Aim of the exercise: Using the material below, print the line that contains "carried.keyframe_insert(path, frame=frame(t))", the line that contains "setattr(scene.view_settings, path, value)", and every line in between, exactly and nothing else.
━━━━━ Stored data
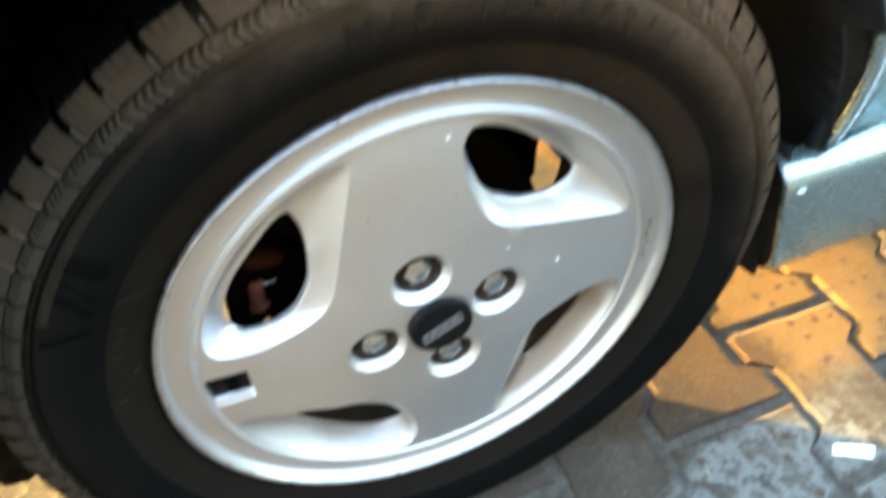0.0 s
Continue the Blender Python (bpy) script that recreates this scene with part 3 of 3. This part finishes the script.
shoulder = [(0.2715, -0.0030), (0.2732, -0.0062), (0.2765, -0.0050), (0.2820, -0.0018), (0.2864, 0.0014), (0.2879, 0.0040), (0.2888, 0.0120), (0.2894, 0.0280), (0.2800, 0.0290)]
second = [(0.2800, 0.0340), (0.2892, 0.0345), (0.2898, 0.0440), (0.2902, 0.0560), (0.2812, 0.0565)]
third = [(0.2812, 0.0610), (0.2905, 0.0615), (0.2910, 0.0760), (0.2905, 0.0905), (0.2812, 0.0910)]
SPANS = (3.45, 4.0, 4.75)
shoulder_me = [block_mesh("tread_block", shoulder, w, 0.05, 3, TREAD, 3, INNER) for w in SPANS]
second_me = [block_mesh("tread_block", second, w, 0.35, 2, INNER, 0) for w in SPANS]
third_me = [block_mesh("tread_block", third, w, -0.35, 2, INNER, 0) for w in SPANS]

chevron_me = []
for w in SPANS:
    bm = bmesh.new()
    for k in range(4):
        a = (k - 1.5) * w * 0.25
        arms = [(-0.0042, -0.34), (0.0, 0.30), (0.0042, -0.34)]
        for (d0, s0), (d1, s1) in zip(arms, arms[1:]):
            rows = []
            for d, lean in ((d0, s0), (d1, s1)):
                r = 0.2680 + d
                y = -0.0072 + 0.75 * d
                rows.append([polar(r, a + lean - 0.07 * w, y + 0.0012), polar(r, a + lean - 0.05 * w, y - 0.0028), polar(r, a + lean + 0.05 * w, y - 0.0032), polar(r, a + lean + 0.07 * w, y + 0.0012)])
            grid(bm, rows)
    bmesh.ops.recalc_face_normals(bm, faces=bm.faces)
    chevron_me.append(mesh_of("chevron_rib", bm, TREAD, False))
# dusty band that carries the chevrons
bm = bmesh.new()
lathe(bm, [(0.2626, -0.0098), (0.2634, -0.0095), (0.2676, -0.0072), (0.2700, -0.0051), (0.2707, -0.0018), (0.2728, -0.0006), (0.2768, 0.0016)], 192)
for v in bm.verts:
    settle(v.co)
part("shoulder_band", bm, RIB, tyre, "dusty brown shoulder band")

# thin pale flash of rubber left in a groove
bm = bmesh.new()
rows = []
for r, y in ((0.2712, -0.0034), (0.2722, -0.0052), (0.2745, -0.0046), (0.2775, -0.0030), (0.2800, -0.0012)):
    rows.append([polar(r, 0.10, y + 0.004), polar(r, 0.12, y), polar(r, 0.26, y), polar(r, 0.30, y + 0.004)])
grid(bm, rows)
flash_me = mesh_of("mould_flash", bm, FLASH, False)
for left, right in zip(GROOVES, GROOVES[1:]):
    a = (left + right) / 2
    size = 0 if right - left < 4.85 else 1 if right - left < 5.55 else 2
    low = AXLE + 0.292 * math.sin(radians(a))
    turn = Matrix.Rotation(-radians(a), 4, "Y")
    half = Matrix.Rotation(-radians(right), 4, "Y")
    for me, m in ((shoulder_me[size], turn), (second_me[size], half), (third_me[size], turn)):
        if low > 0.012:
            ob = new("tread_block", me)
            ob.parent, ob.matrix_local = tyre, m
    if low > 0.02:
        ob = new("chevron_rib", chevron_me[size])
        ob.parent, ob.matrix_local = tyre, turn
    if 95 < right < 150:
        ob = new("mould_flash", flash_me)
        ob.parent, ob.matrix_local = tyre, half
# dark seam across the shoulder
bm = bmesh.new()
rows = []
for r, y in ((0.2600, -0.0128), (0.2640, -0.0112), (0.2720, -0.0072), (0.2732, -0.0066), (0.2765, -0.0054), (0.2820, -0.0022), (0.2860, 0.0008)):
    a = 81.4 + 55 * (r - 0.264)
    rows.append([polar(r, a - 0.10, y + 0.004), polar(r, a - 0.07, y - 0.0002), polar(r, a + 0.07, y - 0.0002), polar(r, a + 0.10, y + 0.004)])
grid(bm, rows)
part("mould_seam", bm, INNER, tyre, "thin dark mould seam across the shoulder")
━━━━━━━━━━
━━━━━ Stored data
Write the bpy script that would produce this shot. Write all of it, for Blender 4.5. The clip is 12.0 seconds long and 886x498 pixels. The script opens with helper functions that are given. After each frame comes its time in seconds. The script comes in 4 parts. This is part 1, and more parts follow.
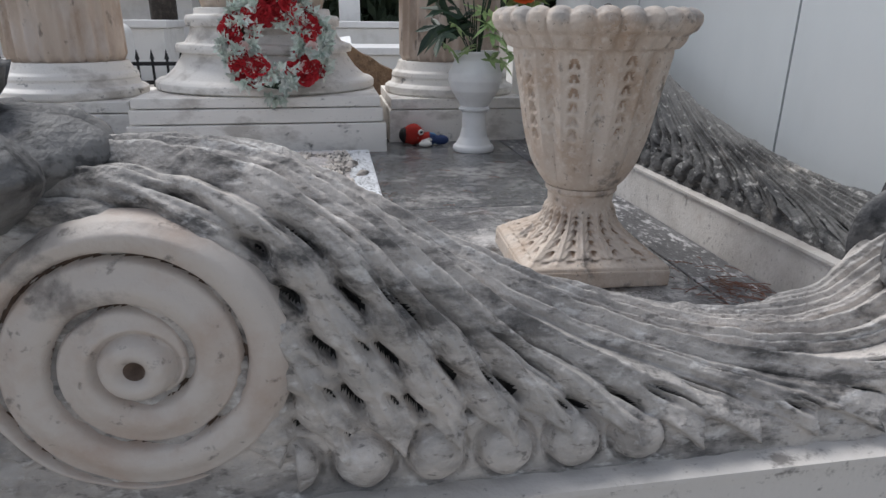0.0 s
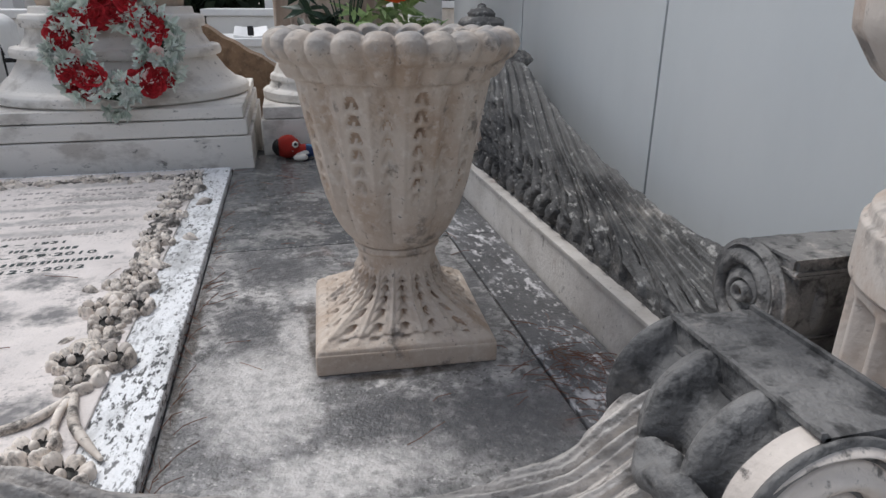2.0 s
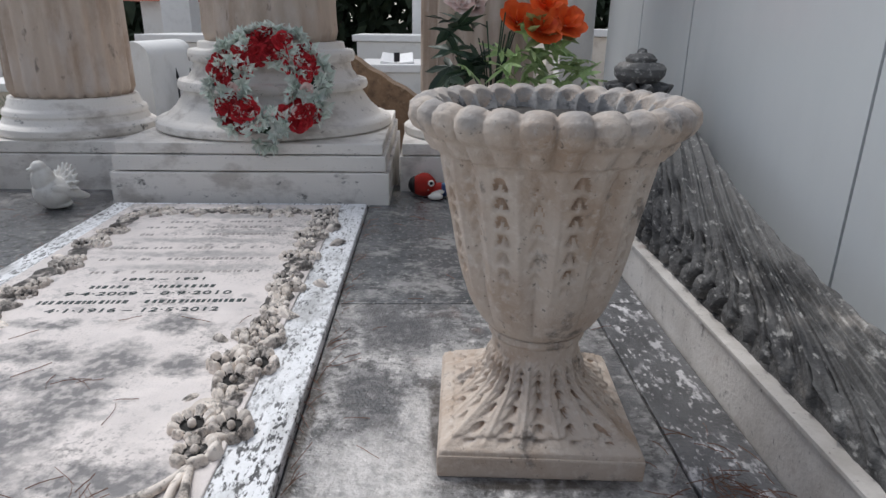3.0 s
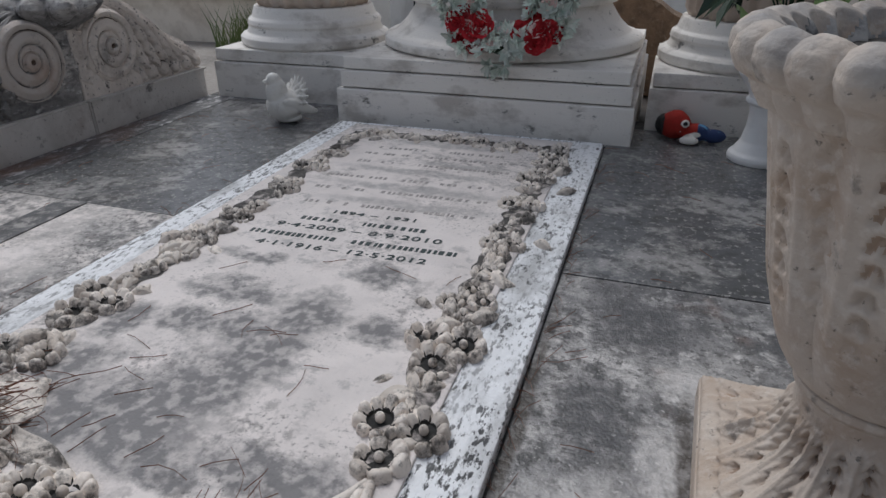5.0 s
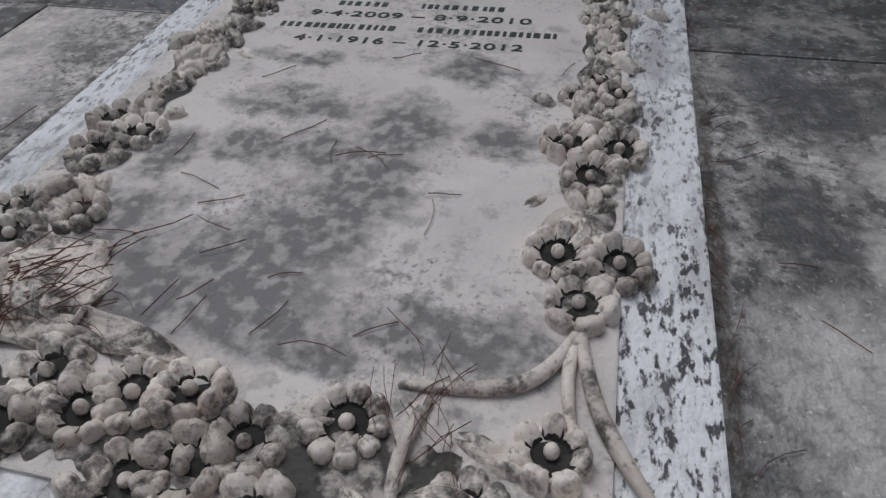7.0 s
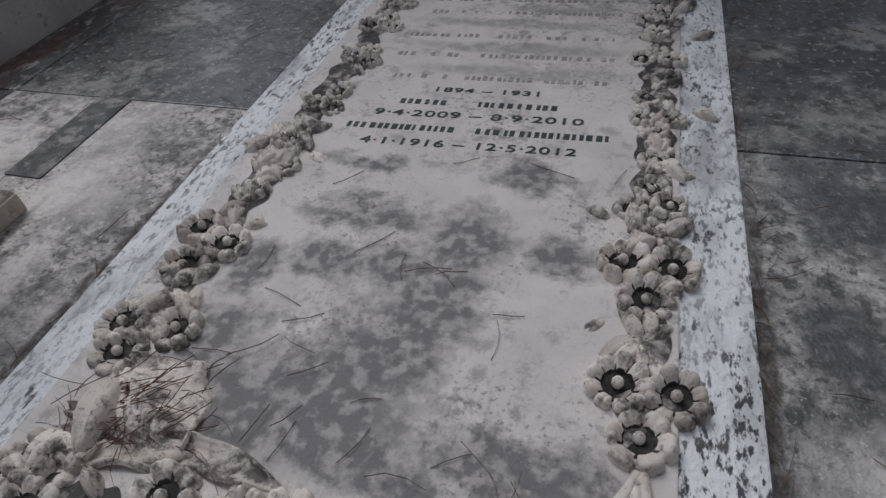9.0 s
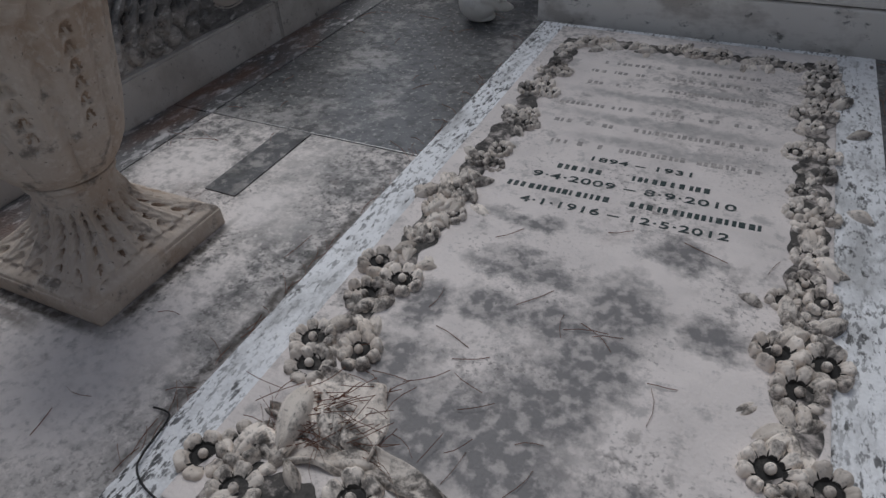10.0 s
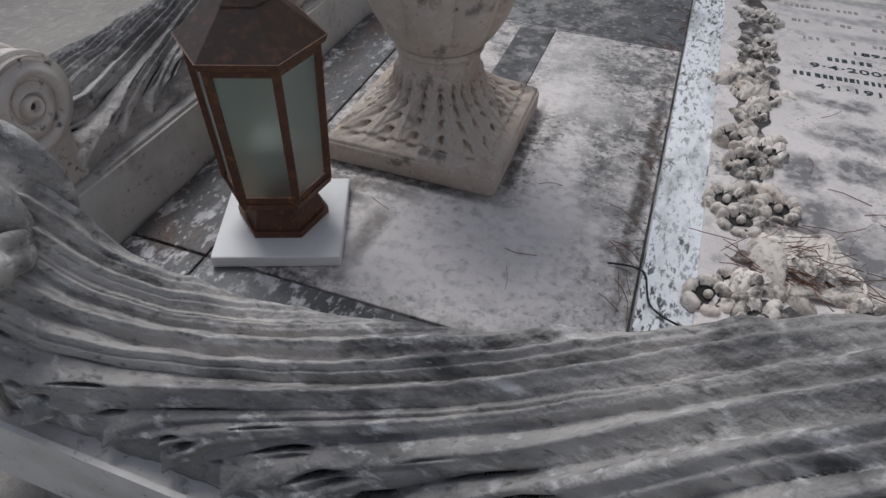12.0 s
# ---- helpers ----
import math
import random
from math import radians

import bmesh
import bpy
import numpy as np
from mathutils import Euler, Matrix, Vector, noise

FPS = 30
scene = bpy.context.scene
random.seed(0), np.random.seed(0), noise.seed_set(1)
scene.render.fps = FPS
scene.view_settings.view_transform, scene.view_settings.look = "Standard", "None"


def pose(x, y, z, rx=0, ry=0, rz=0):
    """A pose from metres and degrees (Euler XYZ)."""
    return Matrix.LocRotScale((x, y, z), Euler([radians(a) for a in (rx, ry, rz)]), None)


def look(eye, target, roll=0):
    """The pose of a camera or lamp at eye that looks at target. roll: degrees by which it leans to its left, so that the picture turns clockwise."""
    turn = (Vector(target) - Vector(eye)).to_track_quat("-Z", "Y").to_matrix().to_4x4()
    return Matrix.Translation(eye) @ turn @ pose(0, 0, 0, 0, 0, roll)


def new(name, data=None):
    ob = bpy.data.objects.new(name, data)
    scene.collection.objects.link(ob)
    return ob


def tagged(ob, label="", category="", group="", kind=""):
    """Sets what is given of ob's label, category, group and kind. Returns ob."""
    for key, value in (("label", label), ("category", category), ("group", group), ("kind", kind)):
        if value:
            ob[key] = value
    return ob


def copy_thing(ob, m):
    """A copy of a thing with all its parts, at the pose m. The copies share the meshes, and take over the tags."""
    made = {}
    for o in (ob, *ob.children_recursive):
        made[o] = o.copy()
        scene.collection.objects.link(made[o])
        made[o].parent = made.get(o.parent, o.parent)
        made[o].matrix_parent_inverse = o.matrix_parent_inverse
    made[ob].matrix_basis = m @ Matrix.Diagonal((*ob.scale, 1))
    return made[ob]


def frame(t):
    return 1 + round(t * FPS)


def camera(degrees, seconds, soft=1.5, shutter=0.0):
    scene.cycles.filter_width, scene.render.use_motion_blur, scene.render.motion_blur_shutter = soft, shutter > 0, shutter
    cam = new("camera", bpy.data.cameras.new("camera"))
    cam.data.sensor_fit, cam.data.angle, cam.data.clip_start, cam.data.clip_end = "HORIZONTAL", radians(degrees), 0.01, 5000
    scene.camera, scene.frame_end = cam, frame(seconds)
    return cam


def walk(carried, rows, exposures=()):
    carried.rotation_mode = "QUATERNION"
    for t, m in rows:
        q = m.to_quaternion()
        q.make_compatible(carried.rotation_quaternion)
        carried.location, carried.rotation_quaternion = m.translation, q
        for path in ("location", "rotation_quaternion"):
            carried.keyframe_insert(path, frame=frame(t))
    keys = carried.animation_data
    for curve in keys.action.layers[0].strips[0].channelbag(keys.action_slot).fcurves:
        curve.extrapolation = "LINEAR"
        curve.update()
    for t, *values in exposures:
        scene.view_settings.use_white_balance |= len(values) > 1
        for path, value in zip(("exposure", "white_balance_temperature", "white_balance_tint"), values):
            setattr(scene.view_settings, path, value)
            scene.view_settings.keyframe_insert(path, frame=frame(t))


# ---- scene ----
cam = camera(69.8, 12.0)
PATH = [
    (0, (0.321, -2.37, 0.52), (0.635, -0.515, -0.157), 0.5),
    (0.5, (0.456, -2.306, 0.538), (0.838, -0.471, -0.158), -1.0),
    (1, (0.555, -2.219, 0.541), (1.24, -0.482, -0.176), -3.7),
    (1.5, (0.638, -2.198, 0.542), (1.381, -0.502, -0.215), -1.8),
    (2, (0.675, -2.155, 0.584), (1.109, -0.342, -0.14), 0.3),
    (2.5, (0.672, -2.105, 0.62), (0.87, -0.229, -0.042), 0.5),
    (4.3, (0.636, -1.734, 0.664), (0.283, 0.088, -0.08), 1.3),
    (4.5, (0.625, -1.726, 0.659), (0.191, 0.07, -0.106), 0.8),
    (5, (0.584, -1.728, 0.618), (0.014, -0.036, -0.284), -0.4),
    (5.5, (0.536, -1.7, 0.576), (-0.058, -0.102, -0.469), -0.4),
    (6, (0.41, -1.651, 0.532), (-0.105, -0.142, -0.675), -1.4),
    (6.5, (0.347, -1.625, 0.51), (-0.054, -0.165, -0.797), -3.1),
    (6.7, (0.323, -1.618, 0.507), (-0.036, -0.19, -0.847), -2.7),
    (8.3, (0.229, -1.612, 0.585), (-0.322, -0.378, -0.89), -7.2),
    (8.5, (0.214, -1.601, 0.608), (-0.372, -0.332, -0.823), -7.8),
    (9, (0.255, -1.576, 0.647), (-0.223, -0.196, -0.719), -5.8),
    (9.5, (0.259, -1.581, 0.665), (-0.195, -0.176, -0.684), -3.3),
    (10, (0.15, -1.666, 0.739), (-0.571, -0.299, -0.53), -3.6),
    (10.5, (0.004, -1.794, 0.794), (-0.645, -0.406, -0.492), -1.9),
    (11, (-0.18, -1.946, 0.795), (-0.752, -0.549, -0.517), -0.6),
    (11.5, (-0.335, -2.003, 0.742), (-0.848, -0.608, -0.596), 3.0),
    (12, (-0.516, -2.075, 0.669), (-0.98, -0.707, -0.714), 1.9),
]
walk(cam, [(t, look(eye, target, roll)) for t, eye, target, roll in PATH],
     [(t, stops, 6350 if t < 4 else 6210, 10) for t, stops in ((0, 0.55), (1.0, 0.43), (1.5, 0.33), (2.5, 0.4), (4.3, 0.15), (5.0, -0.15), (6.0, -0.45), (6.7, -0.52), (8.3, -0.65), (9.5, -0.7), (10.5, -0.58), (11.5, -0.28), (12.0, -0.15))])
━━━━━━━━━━
Reply:
            carried.keyframe_insert(path, frame=frame(t))
    keys = carried.animation_data
    for curve in keys.action.layers[0].strips[0].channelbag(keys.action_slot).fcurves:
        curve.extrapolation = "LINEAR"
        curve.update()
    for t, *values in exposures:
        scene.view_settings.use_white_balance |= len(values) > 1
        for path, value in zip(("exposure", "white_balance_temperature", "white_balance_tint"), values):
            setattr(scene.view_settings, path, value)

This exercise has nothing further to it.